Nonfiction

The City is My Campus—no, for real.


by Ramsha Ali (M25)
Summer 2022 Issue


After staying a month at Lehigh University, one word stands out to describe my experience with the campus: boring.

I told myself that it was summer break and most activities around campus are stalled, but I was less convinced of that every day. I tried seeking inspiration from a rising sophomore at Lehigh.

“What does one do around here for fun?” I asked.

“We drink,” he replied.

While I was lucky enough to be a part of a summer program that kept me on my toes and introduced me to people that made even the mundane a whole lot of fun, I couldn’t help but wonder what kind of lives the “real” Lehigh students lived.

The Lehigh campus is huge, with many luxurious buildings and endless staircases that lead to them. With multiple libraries, competent sports teams, and countless clubs, it’s hard to imagine how anyone would run out of things to do.

However, the rose-colored glasses come off when you have to walk 10 minutes to the closest grocery store to grab a bag of chips and 20 minutes to chill at everyone’s favorite and closest bar (I do wonder if Lehigh students only call it their favorite bar because it is the closest).

This is a huge difference from Minerva, where you are most often placed in the heart of a bustling city. Last semester in Korea, I had a cafe, an overnight study cafe, and a restaurant within the building I lived in. The nearest bus stop was two steps from my residential entrance. The street I lived on had every possible building on it within a 5-minute radius, from multiple grocery stores, salons, post offices, banks, and even local markets and stalls.

This furthered my realization that Minerva’s tagline “the city is your campus”—while often the butt of jokes among Minervans with an undertone hinting at our wistfulness for a campus—is actually more than a tag-line. It’s the truth.

The longer I stayed at the Lehigh campus the more I realized how the students were not as connected to the local community as Minervans are. On a morning walk, I noticed that the area around Lehigh struggled with poverty and gentrification. Later in a conversation with a staff member, I was told the troubles with gentrification when uplifting the community and other obstacles but no ways around them. This was another huge difference from the Minerva educational experience where many of our assignments are based on solving the issues in the local communities that we live in. The idea of being a resident, not a tourist, and leaving places better than we find them is often discussed inside and outside of the classroom. We are often forced to empathize with the issues that the local populace deals with, even if they stand far outside the realm of our day-to-day lives.

My experiences are matched with the similar experiences other Minerva students had over the summer. My friend Yousef (M25) also talked about the numerous golf courses and fields surrounding the Stanford campus which make it impossible to get around without a car, and how the students at Berkeley, while within the city, are still secluded from it. He also highlighted the differing amount of stress the students go through. For a conventional student, the stress gets higher during exams and co-curricular competitions but stays fairly low otherwise.
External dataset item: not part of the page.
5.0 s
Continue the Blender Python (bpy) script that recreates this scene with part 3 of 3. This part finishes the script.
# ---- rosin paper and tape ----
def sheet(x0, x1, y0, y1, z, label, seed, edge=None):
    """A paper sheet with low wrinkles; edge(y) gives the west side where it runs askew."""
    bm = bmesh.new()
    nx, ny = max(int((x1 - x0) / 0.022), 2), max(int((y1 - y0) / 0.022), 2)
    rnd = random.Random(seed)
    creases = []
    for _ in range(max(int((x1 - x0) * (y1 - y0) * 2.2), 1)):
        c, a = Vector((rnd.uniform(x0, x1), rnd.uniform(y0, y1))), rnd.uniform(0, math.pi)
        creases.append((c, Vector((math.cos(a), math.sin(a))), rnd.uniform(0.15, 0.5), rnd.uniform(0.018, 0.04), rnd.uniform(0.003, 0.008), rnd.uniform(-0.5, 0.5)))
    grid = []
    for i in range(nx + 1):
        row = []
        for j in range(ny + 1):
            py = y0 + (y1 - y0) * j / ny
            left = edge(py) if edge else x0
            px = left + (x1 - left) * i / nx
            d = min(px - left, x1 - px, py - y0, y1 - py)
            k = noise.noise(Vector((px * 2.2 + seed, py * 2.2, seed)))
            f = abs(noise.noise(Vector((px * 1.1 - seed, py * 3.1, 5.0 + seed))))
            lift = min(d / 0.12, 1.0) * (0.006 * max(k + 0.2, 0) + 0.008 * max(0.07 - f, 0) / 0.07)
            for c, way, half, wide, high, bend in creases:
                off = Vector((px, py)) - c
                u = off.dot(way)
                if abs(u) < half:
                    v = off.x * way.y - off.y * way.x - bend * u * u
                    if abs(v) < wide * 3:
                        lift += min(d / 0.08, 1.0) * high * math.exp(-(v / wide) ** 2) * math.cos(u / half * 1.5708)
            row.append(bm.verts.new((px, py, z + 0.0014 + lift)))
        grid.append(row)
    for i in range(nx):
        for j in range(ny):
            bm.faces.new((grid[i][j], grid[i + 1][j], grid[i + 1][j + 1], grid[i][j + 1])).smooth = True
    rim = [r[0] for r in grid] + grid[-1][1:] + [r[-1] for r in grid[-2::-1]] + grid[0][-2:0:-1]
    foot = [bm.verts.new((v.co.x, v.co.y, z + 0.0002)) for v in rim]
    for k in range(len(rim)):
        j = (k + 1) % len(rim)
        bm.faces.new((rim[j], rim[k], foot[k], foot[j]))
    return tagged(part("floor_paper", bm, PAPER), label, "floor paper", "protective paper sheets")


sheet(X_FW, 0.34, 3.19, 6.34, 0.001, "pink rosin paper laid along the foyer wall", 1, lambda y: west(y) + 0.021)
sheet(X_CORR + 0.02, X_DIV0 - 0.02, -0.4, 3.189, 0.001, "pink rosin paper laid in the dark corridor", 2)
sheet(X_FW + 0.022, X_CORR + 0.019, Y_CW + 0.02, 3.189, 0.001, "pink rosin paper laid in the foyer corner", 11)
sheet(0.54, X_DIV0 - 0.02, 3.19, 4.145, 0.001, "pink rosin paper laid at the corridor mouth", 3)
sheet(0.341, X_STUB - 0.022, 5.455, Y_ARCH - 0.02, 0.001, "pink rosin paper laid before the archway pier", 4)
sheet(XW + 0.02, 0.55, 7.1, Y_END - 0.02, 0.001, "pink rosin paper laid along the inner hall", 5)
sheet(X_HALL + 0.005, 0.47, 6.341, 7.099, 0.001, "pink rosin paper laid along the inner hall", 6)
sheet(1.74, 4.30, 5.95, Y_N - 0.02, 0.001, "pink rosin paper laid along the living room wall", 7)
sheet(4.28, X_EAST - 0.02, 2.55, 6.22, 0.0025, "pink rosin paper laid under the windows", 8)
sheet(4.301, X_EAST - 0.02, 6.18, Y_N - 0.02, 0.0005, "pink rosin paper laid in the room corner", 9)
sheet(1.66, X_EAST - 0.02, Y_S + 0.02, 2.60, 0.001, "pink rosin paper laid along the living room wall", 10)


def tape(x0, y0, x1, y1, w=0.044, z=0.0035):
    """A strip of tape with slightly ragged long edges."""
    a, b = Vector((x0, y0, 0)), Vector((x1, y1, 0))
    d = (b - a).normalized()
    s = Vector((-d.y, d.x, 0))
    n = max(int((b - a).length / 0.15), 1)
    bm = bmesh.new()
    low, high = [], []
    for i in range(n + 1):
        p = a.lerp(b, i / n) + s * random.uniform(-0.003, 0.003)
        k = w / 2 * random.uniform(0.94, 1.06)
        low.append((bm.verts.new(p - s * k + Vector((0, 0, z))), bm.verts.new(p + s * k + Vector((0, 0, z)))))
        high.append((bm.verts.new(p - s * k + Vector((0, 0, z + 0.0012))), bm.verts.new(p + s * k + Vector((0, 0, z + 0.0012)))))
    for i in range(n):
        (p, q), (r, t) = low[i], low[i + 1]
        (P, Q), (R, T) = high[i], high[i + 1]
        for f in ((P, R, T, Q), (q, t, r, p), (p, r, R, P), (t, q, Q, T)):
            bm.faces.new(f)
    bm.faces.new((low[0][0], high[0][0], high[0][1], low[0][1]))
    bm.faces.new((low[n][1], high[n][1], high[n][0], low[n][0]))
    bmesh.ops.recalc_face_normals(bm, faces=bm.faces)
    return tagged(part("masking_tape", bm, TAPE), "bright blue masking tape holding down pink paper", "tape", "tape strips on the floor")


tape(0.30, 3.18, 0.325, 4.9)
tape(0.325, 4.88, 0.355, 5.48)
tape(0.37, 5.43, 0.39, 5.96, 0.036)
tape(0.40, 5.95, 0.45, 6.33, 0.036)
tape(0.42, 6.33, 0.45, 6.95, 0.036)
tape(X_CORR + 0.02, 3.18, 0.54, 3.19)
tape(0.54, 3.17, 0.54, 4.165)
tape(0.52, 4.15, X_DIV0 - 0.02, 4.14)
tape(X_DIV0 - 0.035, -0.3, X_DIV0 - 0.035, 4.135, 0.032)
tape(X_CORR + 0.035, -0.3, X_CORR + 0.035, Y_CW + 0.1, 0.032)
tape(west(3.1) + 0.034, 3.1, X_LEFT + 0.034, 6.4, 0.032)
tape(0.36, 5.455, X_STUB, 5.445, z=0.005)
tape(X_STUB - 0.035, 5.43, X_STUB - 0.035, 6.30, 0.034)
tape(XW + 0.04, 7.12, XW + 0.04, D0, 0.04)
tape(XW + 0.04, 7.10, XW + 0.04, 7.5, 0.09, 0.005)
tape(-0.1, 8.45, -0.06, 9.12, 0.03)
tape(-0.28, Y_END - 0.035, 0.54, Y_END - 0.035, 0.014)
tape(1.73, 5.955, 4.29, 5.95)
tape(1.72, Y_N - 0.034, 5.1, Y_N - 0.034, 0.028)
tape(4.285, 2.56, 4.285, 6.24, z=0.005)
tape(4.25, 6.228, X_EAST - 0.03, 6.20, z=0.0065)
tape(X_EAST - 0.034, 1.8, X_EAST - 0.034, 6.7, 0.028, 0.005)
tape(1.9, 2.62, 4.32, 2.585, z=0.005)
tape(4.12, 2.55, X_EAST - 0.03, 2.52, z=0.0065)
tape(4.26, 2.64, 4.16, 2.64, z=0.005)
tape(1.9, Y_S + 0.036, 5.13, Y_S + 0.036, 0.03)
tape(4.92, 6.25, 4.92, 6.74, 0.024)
At Minerva, the stress levels are at a constant high because each class counts towards your GPA, assignments are ceaseless, and on top of that, we have to look into every nook and cranny of the local issues and culture plus cooking for ourselves and exploring the city/country lets you take on a whole lot more responsibility than an average college student. This means that if you don’t have proper systems in place, it’s easy to get burned out.

Are Minervans missing out on a traditional college experience? Yes.
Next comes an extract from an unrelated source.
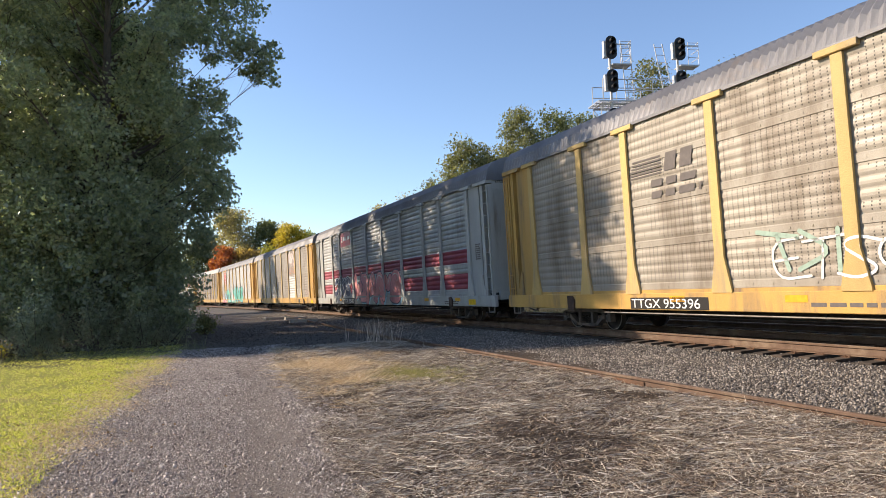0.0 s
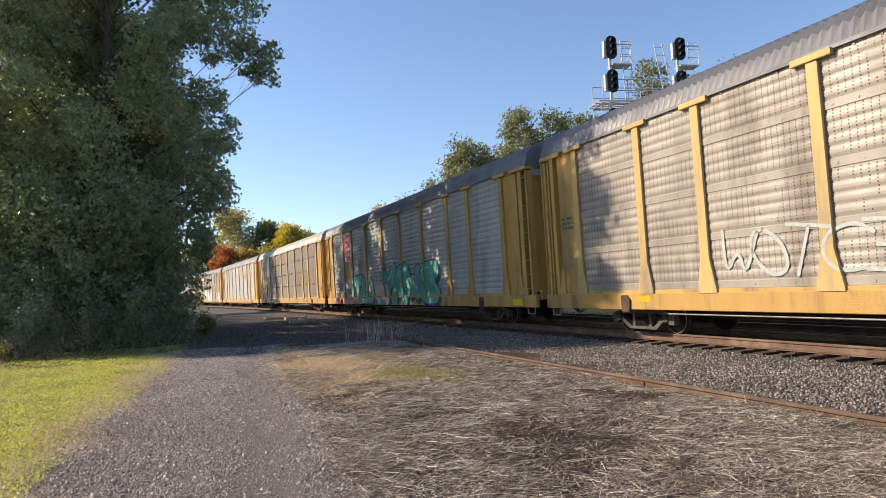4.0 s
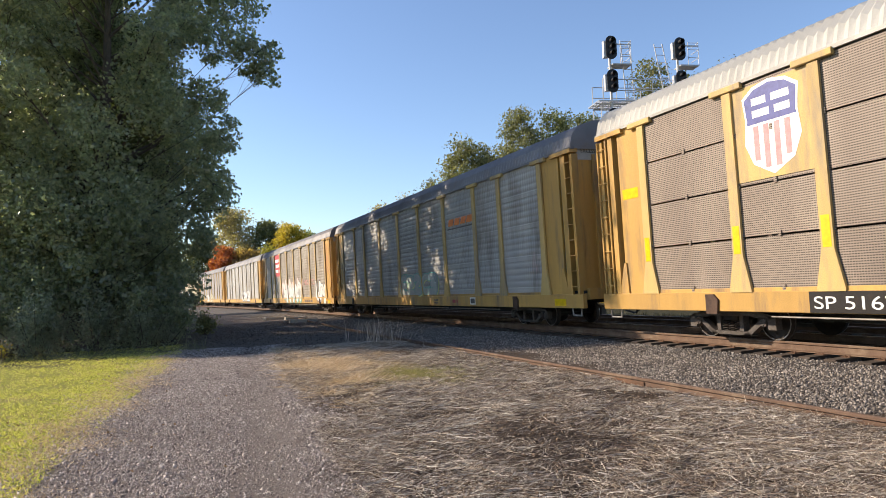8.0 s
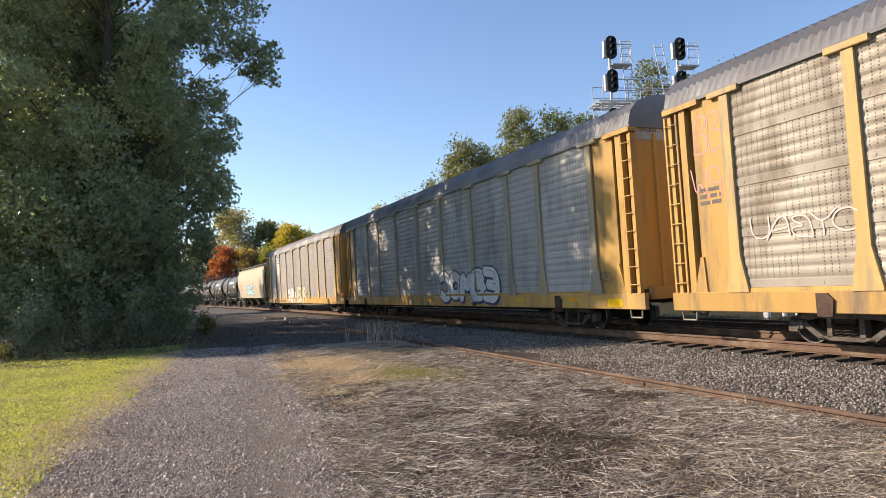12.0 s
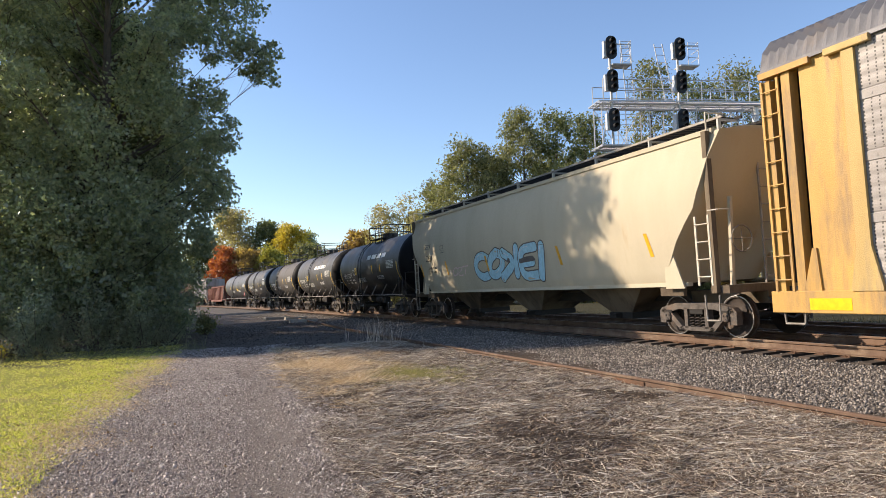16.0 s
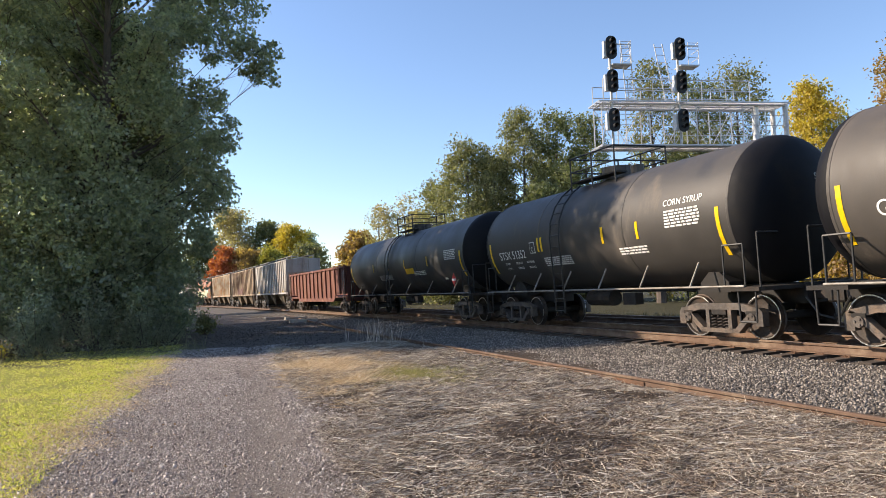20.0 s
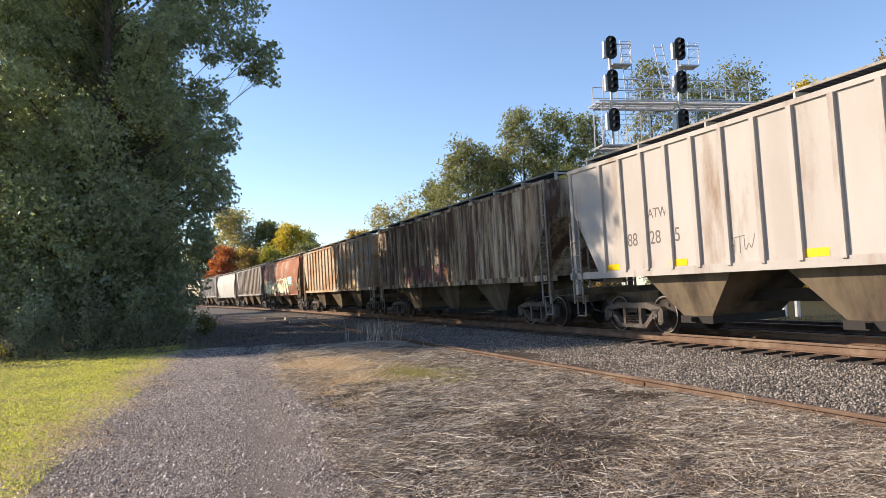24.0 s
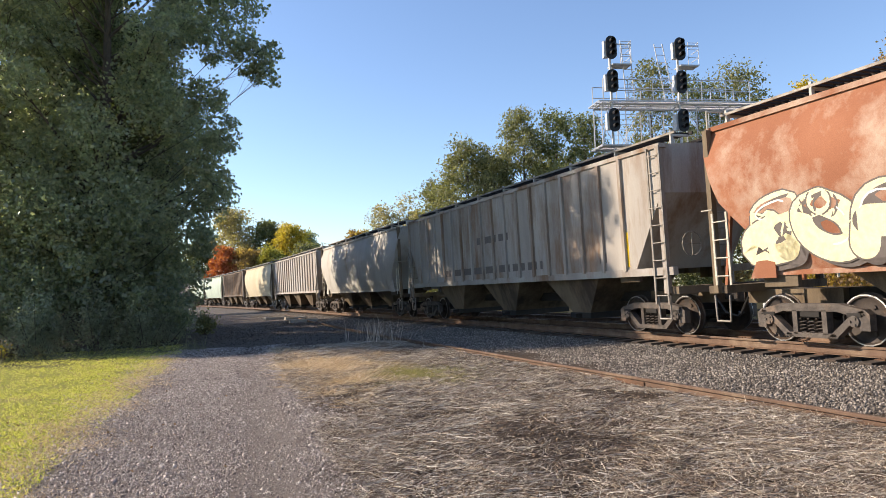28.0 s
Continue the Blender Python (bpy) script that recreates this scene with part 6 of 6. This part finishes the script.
    spec = [(30.4, 68.7, 17.6, 3.9, LEAF_OLIVE, "olive green tree", 9000), (38.4, 70.8, 22.3, 3.7, LEAF_OLIVE, "tall olive green tree", 9000), (43.2, 71.1, 22.5, 3.6, LEAF_GREEN, "green tree with yellowing leaves", 8000),
            (48.4, 72.3, 22.9, 3.6, LEAF_GREEN, "green tree", 8000), (39.8, 48.8, 21.3, 2.6, LEAF_OLIVE, "thin olive tree", 5000), (44.5, 49.1, 20.6, 2.6, LEAF_GREEN, "thin green tree", 4500), (48.4, 47.5, 20.9, 4.0, LEAF_OLIVE, "olive green tree", 8000),
            (46.0, 37.6, 16.7, 2.6, LEAF_YELLOW, "bright yellow autumn tree", 9000), (43.9, 28.8, 17.0, 2.9, LEAF_BROWN, "brownish autumn tree", 6000), (27.1, 91.4, 13.6, 3.0, LEAF_PALE, "pale half-bare tree", 2500), (30.5, 90.1, 15.1, 3.0, LEAF_PALE, "pale half-bare tree", 1500),
            (32.4, 84.0, 15.9, 3.4, LEAF_OLIVE, "olive green tree", 6000), (27.9, 107.3, 11.5, 3.6, LEAF_BROWN, "russet autumn tree", 5000), (13.5, 172.1, 22.6, 6.2, LEAF_PALE, "large pale autumn tree", 9000), (21.5, 169.0, 19.5, 4.6, LEAF_GREEN, "green tree", 8000),
            (25.4, 162.0, 18.0, 5.0, LEAF_YELLOW, "yellow-green autumn tree", 8000), (31.3, 170.5, 17.0, 3.6, LEAF_DARK, "dark evergreen tree", 6000), (10.5, 157.2, 12.4, 3.6, LEAF_RED, "bright red autumn tree", 8000), (5.2, 164.9, 13.5, 4.6, LEAF_GREEN, "olive tree", 7000),
            (15.0, 155.5, 11.6, 4.0, LEAF_BROWN, "golden brown autumn tree", 7000), (20.0, 152.0, 11.6, 3.8, LEAF_LIME, "yellow-green tree", 6000), (36.0, 100.0, 14.0, 4.0, LEAF_PALE, "pale half-bare tree", 3000), (24.0, 130.0, 11.0, 4.0, LEAF_OLIVE, "olive tree", 5000),
            (36.0, 62.0, 12.0, 3.2, LEAF_GREEN, "green tree", 6000), (54.0, 60.0, 19.0, 4.2, LEAF_OLIVE, "olive green tree", 7000), (34.5, 70.0, 17.0, 3.6, LEAF_OLIVE, "olive green tree", 7000), (46.0, 76.0, 19.0, 4.0, LEAF_OLIVE, "olive green tree", 7000), (41.0, 66.0, 15.0, 3.6, LEAF_GREEN, "green tree", 7000), (52.0, 30.0, 14.0, 4.0, LEAF_OLIVE, "olive green tree", 6000), (56.0, 44.0, 16.0, 4.2, LEAF_GREEN, "green tree", 6000)]
    for k, (x, y, h, r, mat, lb, n) in enumerate(spec):
        build_tree("tree", x, y, h, r, mat, lb + " beyond the railway", int(n * (2.5 if y < 60 else 2.2 if y < 100 else 1.7)), 0.21 if y < 60 else 0.27 if y < 100 else 0.5, 300 + k, 0.08, 60, group=far, puff=1.3)
    rng = random.Random(4)
    for k in range(26):
        u = k / 25
        x, y = 19.5 + 30 * (1 - u) * 0.9 + rng.uniform(-2, 3), 28 + 85 * u + rng.uniform(-3, 3)
        mat = rng.choice((LEAF_OLIVE, LEAF_GREEN, LEAF_BROWN, LEAF_OLIVE, LEAF_PALE))
        build_bush(x + 2, y, rng.uniform(2.5, 5.0), rng.uniform(2.0, 3.4), mat, "wild bush beyond the railway", 2200, 0.26, 400 + k, group="bushes beyond the railway")


def motions():
    for car, s0 in TRAIN:
        rows = []
        for k in range(15):
            t = 2.0 * k
            s = s0 - run(t)
            p = line_at(s, 0, RAIL_Z + 0.02)
            rows.append((t, pose(p.x, p.y, p.z, 0, CANT, 180 + math.degrees(heading(s)))))
        walk(car, rows)
    for ob, dy, radius in WHEELSETS:
        walk(ob, [(k / FPS, pose(0, dy, radius, -math.degrees(run(k / FPS) / radius))) for k in range(0, 28 * FPS + 1)])


build_ground()
build_ballast()
build_scatter()
build_train()
build_signals()
build_trackside()
build_trees()
build_track("main_track", 0.0, True, "rusty rails on dark wooden ties", -3, 150)
build_track("second_track", 4.5, False, "rusty second pair of rails beyond the train", 10, 60)
motions()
We don’t have huge libraries filled with 19th and 20th-century literature waiting to be read. We don’t have varsity sports teams that go on to compete in international competitions.  We don’t get to live in a bubble of buildings with hallowed hallways and endless staircases. But at the end of the day, is that the college experience we really need?

Any student that decided to enroll at Minerva signed up for a very specific college experience. While that experience might be unconventional or even insane at times (cue going to Taiwan when China issues warnings of military action), the experience is still extremely exciting and fulfilling.

Will I miss the trimmed stretches of grass at Lehigh on which I stargazed with the people I love? Abso-fucking-lutely. Am I also excited to get back on the bumpy train ride that is Minerva education? You bet!